◆ Records for this exercise:
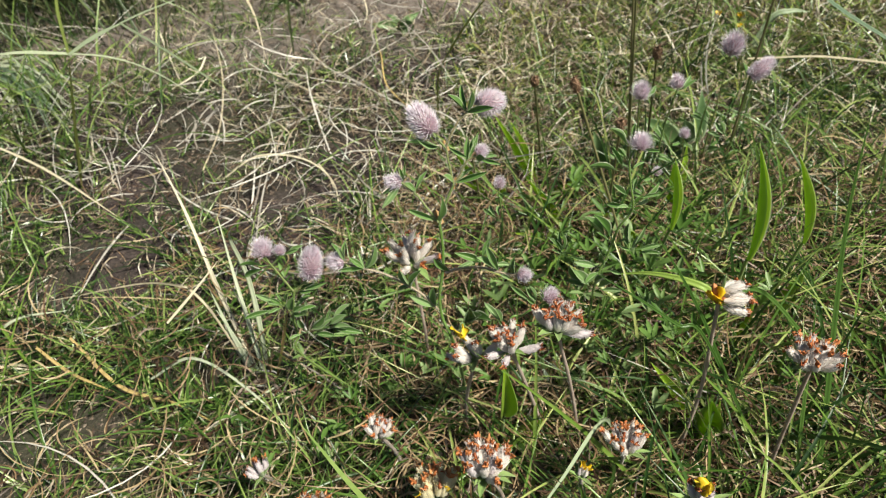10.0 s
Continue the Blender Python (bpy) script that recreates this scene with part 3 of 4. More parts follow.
leaflet(side_clover, (-62.7, 94.7, 83.9), (-58.8, 94.1, 92.2), 0.29)
leaflet(side_clover, (-62.7, 94.7, 83.9), (-69.9, 96.8, 84.2), 0.24)
leaflet(side_clover, (-62.7, 94.7, 83.9), (-68.4, 90.7, 84.7), 0.32)
leaflet(side_clover, (-61.4, 94.3, 80.4), (-57.8, 91.2, 91.1), 0.4)
leaflet(side_clover, (-61.4, 94.3, 80.4), (-55.0, 89.2, 84.3), 0.32)
leaflet(side_clover, (-61.4, 94.3, 80.4), (-51.2, 97.1, 79.7), 0.28)
leaflet(side_clover, (-61.4, 94.3, 80.4), (-53.4, 99.2, 85.3), 0.32)
leaflet(side_clover, (-61.4, 94.3, 80.4), (-54.1, 90.8, 87.2), 0.32)
leaflet(side_clover, (-57.4, 93.3, 69.5), (-58.0, 91.6, 80.7), 0.32)
leaflet(side_clover, (-57.4, 93.3, 69.5), (-47.1, 92.3, 81.7), 0.29)
leaflet(side_clover, (-57.4, 93.3, 69.5), (-45.0, 90.7, 79.6), 0.32)
leaflet(side_clover, (-57.4, 93.3, 69.5), (-43.8, 89.3, 70.4), 0.24)
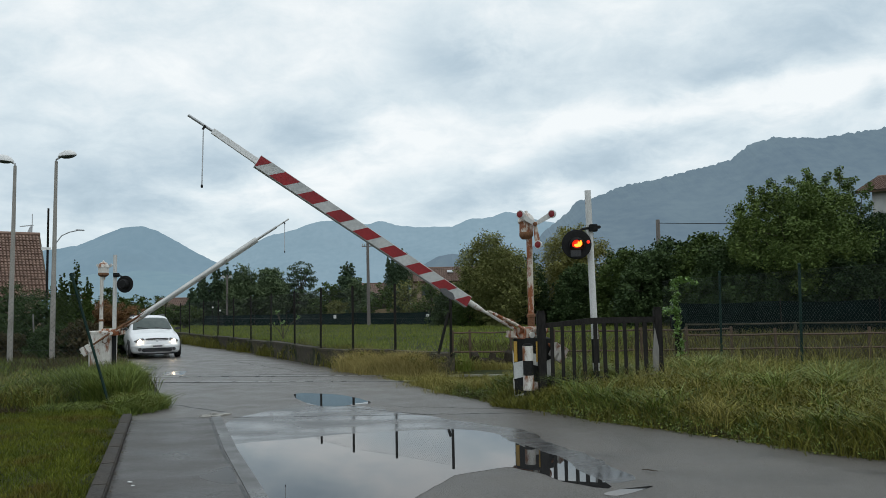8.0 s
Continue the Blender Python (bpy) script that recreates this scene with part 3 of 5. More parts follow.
NEAR_BARRIER = barrier("crossing_barrier", FARTHER @ pose(1.18, 12.2, 0, 0, 0, NEAR_TURN), NEAR_TURN, 1.02, 4.63, 5.32, 5.68, True, 1.07, "red and white striped barrier arm on a chequered machine, rising")
FAR_BARRIER = barrier("crossing_barrier", pose(-8.66, 21.3, 0, 0, 0, FAR_TURN), FAR_TURN, 0.78, 4.40, 5.02, 5.41, False, 1.016, "white-backed barrier arm on a rusty white drum, rising")


def bell_mast(m, pole_mat, face, label):
    """A tube with a bell in a tin house and three plank arms that end in round reflectors."""
    root = thing("warning_mast", m, label, "mast")
    bm = BM()
    tube(bm, [(0, 0, 0), (0, 0, 1.32)], 0.056, 14)
    part("socket", bm, M_RUST if face else M_WHITE_RUST, root, "rusty lower tube")
    bm = BM()
    lathe(bm, [(0.058, 1.30), (0.068, 1.31), (0.068, 1.345), (0.052, 1.36)], None, 14)
    part("collar", bm, M_RUST, root)
    bm = BM()
    tube(bm, [(0, 0, 1.15), (0, 0, 2.56)], 0.046, 14)
    part("pole", bm, pole_mat, root)
    bm = BM()
    lathe(bm, [(0.05, 2.50), (0.075, 2.515), (0.085, 2.545), (0.105, 2.55), (0.105, 2.74), (0.118, 2.745), (0.118, 2.765)], Matrix.Translation((-0.045, 0, 2.55)) @ Matrix.Diagonal((1.04 if face else 1.28, 1.04 if face else 1.28, 1, 1)) @ pose(0, 0, -2.55, 0, 0, 22), 8)
    part("bell_housing", bm, M_RUST_WHITE if face else M_WHITE_RUST, root, "rust-stained white bell housing")
    bm = BM()
    lathe(bm, [(0.118, 2.765), (0.112, 2.80), (0.085, 2.86), (0.045, 2.90), (0.022, 2.91), (0.022, 2.935), (0.008, 2.945)], Matrix.Diagonal((1.14 if face else 1.25, 1.14 if face else 1.25, 1, 1)) @ pose(-0.035, 0, 0), 12)
    part("dome", bm, M_WHITE_RUST, root, "white tin dome")
    bm = BM()
    wide = 0.112 if face else 0.138
    lathe(bm, [(0.07, 2.50), (wide * 0.86, 2.53), (wide, 2.552), (wide, 2.60), (wide * 0.96, 2.61)], pose(-0.045, 0, 0, 0, 0, 22), 8)
    part("bell_skirt", bm, M_RUST, root, "dark rusted bell skirt")
    hub = Vector((0.075, -0.14, 2.715)) if face else Vector((0.0, -0.14, 2.72))
    for k, (tx, tz) in enumerate(((-0.145, 2.865), (0.335, 2.865), (0.115, 2.40)) if face else ((-0.22, 2.84), (0.24, 2.84), (0.03, 2.42))):
        tip = Vector((tx, -0.16, tz))
        d = tip - hub
        q = Matrix((Vector((d.z, 0, -d.x)).normalized(), Vector((0, 1, 0)), Vector((d.x, 0, d.z)).normalized())).transposed().to_4x4()
        bm = BM()
        n = d.length
        prism(bm, [(-0.026, -0.03), (0.026, -0.03), (0.042, n - 0.04), (0.03, n), (-0.03, n), (-0.042, n - 0.04)], 0.02, Matrix.Translation(hub) @ q)
        arm = part("cross_arm", bm, M_RUST_WHITE if k == 2 else M_WHITE, root, bevel=0.004)
        if face:
            turn = Matrix.Translation(tip + Vector((0, -0.014, 0))) @ pose(0, 0, 0, 90, 0, 0) @ pose(0, 0, 0, 0, -34, 0)
            bm = BM()
            lathe(bm, [(0.060, -0.02), (0.064, 0.0), (0.063, 0.014), (0.051, 0.017)], turn, 20)
            rim = part("reflector_rim", bm, M_WHITE, arm)
            bm = BM()
            lathe(bm, [(0.049, 0.012), (0.050, 0.018), (0.042, 0.021), (0.01, 0.022)], turn, 20)
            part("reflector", bm, M_REFLECTOR, arm, "round red reflector")
    bm = BM()
    lathe(bm, [(0.034, 0.0), (0.034, 0.03), (0.018, 0.036), (0.018, 0.05)], Matrix.Translation(hub) @ pose(0, 0, 0, 90), 10)
    part("hub_bolt", bm, M_RUST, root)
    return root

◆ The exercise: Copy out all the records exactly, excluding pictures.

◆ Task output:
10.0 s
Continue the Blender Python (bpy) script that recreates this scene with part 3 of 4. More parts follow.
leaflet(side_clover, (-62.7, 94.7, 83.9), (-58.8, 94.1, 92.2), 0.29)
leaflet(side_clover, (-62.7, 94.7, 83.9), (-69.9, 96.8, 84.2), 0.24)
leaflet(side_clover, (-62.7, 94.7, 83.9), (-68.4, 90.7, 84.7), 0.32)
leaflet(side_clover, (-61.4, 94.3, 80.4), (-57.8, 91.2, 91.1), 0.4)
leaflet(side_clover, (-61.4, 94.3, 80.4), (-55.0, 89.2, 84.3), 0.32)
leaflet(side_clover, (-61.4, 94.3, 80.4), (-51.2, 97.1, 79.7), 0.28)
leaflet(side_clover, (-61.4, 94.3, 80.4), (-53.4, 99.2, 85.3), 0.32)
leaflet(side_clover, (-61.4, 94.3, 80.4), (-54.1, 90.8, 87.2), 0.32)
leaflet(side_clover, (-57.4, 93.3, 69.5), (-58.0, 91.6, 80.7), 0.32)
leaflet(side_clover, (-57.4, 93.3, 69.5), (-47.1, 92.3, 81.7), 0.29)
leaflet(side_clover, (-57.4, 93.3, 69.5), (-45.0, 90.7, 79.6), 0.32)
leaflet(side_clover, (-57.4, 93.3, 69.5), (-43.8, 89.3, 70.4), 0.24)
8.0 s
Continue the Blender Python (bpy) script that recreates this scene with part 3 of 5. More parts follow.
NEAR_BARRIER = barrier("crossing_barrier", FARTHER @ pose(1.18, 12.2, 0, 0, 0, NEAR_TURN), NEAR_TURN, 1.02, 4.63, 5.32, 5.68, True, 1.07, "red and white striped barrier arm on a chequered machine, rising")
FAR_BARRIER = barrier("crossing_barrier", pose(-8.66, 21.3, 0, 0, 0, FAR_TURN), FAR_TURN, 0.78, 4.40, 5.02, 5.41, False, 1.016, "white-backed barrier arm on a rusty white drum, rising")


def bell_mast(m, pole_mat, face, label):
    """A tube with a bell in a tin house and three plank arms that end in round reflectors."""
    root = thing("warning_mast", m, label, "mast")
    bm = BM()
    tube(bm, [(0, 0, 0), (0, 0, 1.32)], 0.056, 14)
    part("socket", bm, M_RUST if face else M_WHITE_RUST, root, "rusty lower tube")
    bm = BM()
    lathe(bm, [(0.058, 1.30), (0.068, 1.31), (0.068, 1.345), (0.052, 1.36)], None, 14)
    part("collar", bm, M_RUST, root)
    bm = BM()
    tube(bm, [(0, 0, 1.15), (0, 0, 2.56)], 0.046, 14)
    part("pole", bm, pole_mat, root)
    bm = BM()
    lathe(bm, [(0.05, 2.50), (0.075, 2.515), (0.085, 2.545), (0.105, 2.55), (0.105, 2.74), (0.118, 2.745), (0.118, 2.765)], Matrix.Translation((-0.045, 0, 2.55)) @ Matrix.Diagonal((1.04 if face else 1.28, 1.04 if face else 1.28, 1, 1)) @ pose(0, 0, -2.55, 0, 0, 22), 8)
    part("bell_housing", bm, M_RUST_WHITE if face else M_WHITE_RUST, root, "rust-stained white bell housing")
    bm = BM()
    lathe(bm, [(0.118, 2.765), (0.112, 2.80), (0.085, 2.86), (0.045, 2.90), (0.022, 2.91), (0.022, 2.935), (0.008, 2.945)], Matrix.Diagonal((1.14 if face else 1.25, 1.14 if face else 1.25, 1, 1)) @ pose(-0.035, 0, 0), 12)
    part("dome", bm, M_WHITE_RUST, root, "white tin dome")
    bm = BM()
    wide = 0.112 if face else 0.138
    lathe(bm, [(0.07, 2.50), (wide * 0.86, 2.53), (wide, 2.552), (wide, 2.60), (wide * 0.96, 2.61)], pose(-0.045, 0, 0, 0, 0, 22), 8)
    part("bell_skirt", bm, M_RUST, root, "dark rusted bell skirt")
    hub = Vector((0.075, -0.14, 2.715)) if face else Vector((0.0, -0.14, 2.72))
    for k, (tx, tz) in enumerate(((-0.145, 2.865), (0.335, 2.865), (0.115, 2.40)) if face else ((-0.22, 2.84), (0.24, 2.84), (0.03, 2.42))):
        tip = Vector((tx, -0.16, tz))
        d = tip - hub
        q = Matrix((Vector((d.z, 0, -d.x)).normalized(), Vector((0, 1, 0)), Vector((d.x, 0, d.z)).normalized())).transposed().to_4x4()
        bm = BM()
        n = d.length
        prism(bm, [(-0.026, -0.03), (0.026, -0.03), (0.042, n - 0.04), (0.03, n), (-0.03, n), (-0.042, n - 0.04)], 0.02, Matrix.Translation(hub) @ q)
        arm = part("cross_arm", bm, M_RUST_WHITE if k == 2 else M_WHITE, root, bevel=0.004)
        if face:
            turn = Matrix.Translation(tip + Vector((0, -0.014, 0))) @ pose(0, 0, 0, 90, 0, 0) @ pose(0, 0, 0, 0, -34, 0)
            bm = BM()
            lathe(bm, [(0.060, -0.02), (0.064, 0.0), (0.063, 0.014), (0.051, 0.017)], turn, 20)
            rim = part("reflector_rim", bm, M_WHITE, arm)
            bm = BM()
            lathe(bm, [(0.049, 0.012), (0.050, 0.018), (0.042, 0.021), (0.01, 0.022)], turn, 20)
            part("reflector", bm, M_REFLECTOR, arm, "round red reflector")
    bm = BM()
    lathe(bm, [(0.034, 0.0), (0.034, 0.03), (0.018, 0.036), (0.018, 0.05)], Matrix.Translation(hub) @ pose(0, 0, 0, 90), 10)
    part("hub_bolt", bm, M_RUST, root)
    return root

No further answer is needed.